▸ Your instructions: Which lines contain the word "part"? Return each of them as written.

— begin —

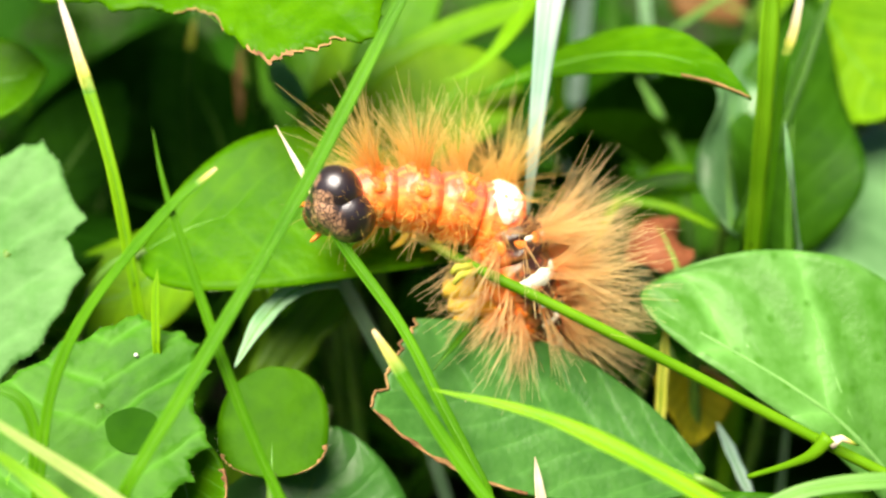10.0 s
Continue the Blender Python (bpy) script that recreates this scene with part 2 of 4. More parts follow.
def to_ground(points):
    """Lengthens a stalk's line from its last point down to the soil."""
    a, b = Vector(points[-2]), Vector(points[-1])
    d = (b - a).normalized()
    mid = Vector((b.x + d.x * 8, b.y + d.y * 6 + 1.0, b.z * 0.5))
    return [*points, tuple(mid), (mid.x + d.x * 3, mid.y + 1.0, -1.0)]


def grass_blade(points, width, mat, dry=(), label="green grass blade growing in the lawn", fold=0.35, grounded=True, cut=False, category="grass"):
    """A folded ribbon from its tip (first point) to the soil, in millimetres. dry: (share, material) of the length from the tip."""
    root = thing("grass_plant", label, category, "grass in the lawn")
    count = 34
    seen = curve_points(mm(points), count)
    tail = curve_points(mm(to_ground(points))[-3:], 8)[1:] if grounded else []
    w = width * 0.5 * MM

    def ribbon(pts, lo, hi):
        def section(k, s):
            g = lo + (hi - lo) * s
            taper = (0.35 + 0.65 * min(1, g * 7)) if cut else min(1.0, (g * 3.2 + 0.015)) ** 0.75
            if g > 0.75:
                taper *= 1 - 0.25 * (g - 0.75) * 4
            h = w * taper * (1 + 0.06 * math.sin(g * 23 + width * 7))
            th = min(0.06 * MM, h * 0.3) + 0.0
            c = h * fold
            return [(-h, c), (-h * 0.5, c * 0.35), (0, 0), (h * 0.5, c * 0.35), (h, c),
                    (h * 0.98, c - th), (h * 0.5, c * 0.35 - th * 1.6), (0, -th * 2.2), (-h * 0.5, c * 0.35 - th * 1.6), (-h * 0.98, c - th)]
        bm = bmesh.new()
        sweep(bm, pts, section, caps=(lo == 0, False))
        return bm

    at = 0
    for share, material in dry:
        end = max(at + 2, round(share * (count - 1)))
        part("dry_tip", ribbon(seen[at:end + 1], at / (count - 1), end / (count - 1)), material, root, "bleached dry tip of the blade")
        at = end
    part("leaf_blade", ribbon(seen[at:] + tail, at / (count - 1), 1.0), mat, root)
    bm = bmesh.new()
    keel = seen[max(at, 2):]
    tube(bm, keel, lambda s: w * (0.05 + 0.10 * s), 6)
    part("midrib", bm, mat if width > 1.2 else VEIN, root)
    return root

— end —

▸ Response to the exercise:
Continue the Blender Python (bpy) script that recreates this scene with part 2 of 4. More parts follow.
        part("dry_tip", ribbon(seen[at:end + 1], at / (count - 1), end / (count - 1)), material, root, "bleached dry tip of the blade")
    part("leaf_blade", ribbon(seen[at:] + tail, at / (count - 1), 1.0), mat, root)
    part("midrib", bm, mat if width > 1.2 else VEIN, root)